↓↓↓

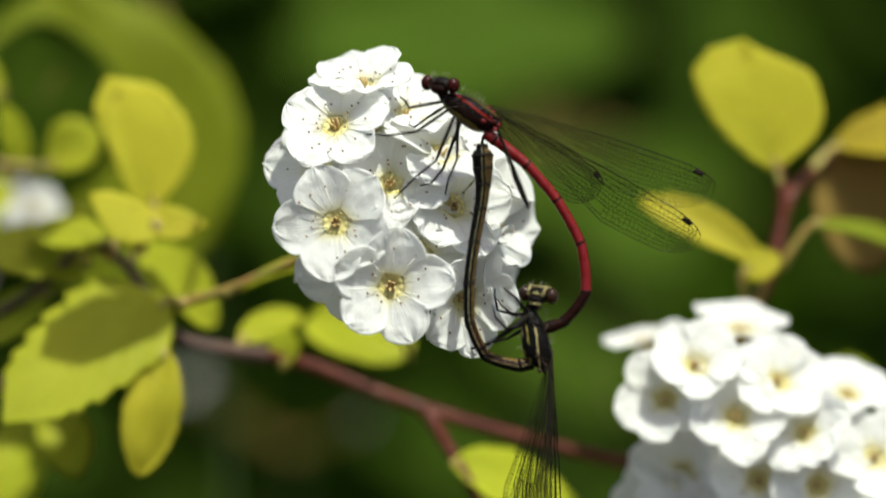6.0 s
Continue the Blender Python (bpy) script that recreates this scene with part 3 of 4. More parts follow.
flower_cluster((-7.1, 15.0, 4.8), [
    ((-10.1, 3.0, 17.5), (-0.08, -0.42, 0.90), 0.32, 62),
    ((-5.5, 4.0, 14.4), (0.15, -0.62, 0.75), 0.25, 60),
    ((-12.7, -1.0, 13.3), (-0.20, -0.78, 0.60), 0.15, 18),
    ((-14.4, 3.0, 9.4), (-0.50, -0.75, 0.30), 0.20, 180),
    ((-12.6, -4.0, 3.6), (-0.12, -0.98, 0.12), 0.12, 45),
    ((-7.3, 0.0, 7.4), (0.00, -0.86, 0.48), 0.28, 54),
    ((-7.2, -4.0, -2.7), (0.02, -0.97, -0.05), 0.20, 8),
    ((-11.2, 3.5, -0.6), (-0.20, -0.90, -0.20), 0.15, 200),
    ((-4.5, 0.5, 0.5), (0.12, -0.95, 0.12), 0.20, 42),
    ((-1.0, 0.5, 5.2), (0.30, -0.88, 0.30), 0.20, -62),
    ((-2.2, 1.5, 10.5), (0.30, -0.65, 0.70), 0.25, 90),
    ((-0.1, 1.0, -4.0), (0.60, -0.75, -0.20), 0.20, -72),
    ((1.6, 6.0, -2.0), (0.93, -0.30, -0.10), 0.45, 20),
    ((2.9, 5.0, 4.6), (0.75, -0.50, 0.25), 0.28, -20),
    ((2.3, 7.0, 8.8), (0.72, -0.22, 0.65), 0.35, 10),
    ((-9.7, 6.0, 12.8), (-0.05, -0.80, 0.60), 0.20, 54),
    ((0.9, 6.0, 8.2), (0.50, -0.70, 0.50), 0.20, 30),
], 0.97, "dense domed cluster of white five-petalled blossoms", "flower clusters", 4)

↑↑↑

Problem description: Omit any images, then output the listing exactly.

Task answer:
6.0 s
Continue the Blender Python (bpy) script that recreates this scene with part 3 of 4. More parts follow.
flower_cluster((-7.1, 15.0, 4.8), [
    ((-10.1, 3.0, 17.5), (-0.08, -0.42, 0.90), 0.32, 62),
    ((-5.5, 4.0, 14.4), (0.15, -0.62, 0.75), 0.25, 60),
    ((-12.7, -1.0, 13.3), (-0.20, -0.78, 0.60), 0.15, 18),
    ((-14.4, 3.0, 9.4), (-0.50, -0.75, 0.30), 0.20, 180),
    ((-12.6, -4.0, 3.6), (-0.12, -0.98, 0.12), 0.12, 45),
    ((-7.3, 0.0, 7.4), (0.00, -0.86, 0.48), 0.28, 54),
    ((-7.2, -4.0, -2.7), (0.02, -0.97, -0.05), 0.20, 8),
    ((-11.2, 3.5, -0.6), (-0.20, -0.90, -0.20), 0.15, 200),
    ((-4.5, 0.5, 0.5), (0.12, -0.95, 0.12), 0.20, 42),
    ((-1.0, 0.5, 5.2), (0.30, -0.88, 0.30), 0.20, -62),
    ((-2.2, 1.5, 10.5), (0.30, -0.65, 0.70), 0.25, 90),
    ((-0.1, 1.0, -4.0), (0.60, -0.75, -0.20), 0.20, -72),
    ((1.6, 6.0, -2.0), (0.93, -0.30, -0.10), 0.45, 20),
    ((2.9, 5.0, 4.6), (0.75, -0.50, 0.25), 0.28, -20),
    ((2.3, 7.0, 8.8), (0.72, -0.22, 0.65), 0.35, 10),
    ((-9.7, 6.0, 12.8), (-0.05, -0.80, 0.60), 0.20, 54),
    ((0.9, 6.0, 8.2), (0.50, -0.70, 0.50), 0.20, 30),
], 0.97, "dense domed cluster of white five-petalled blossoms", "flower clusters", 4)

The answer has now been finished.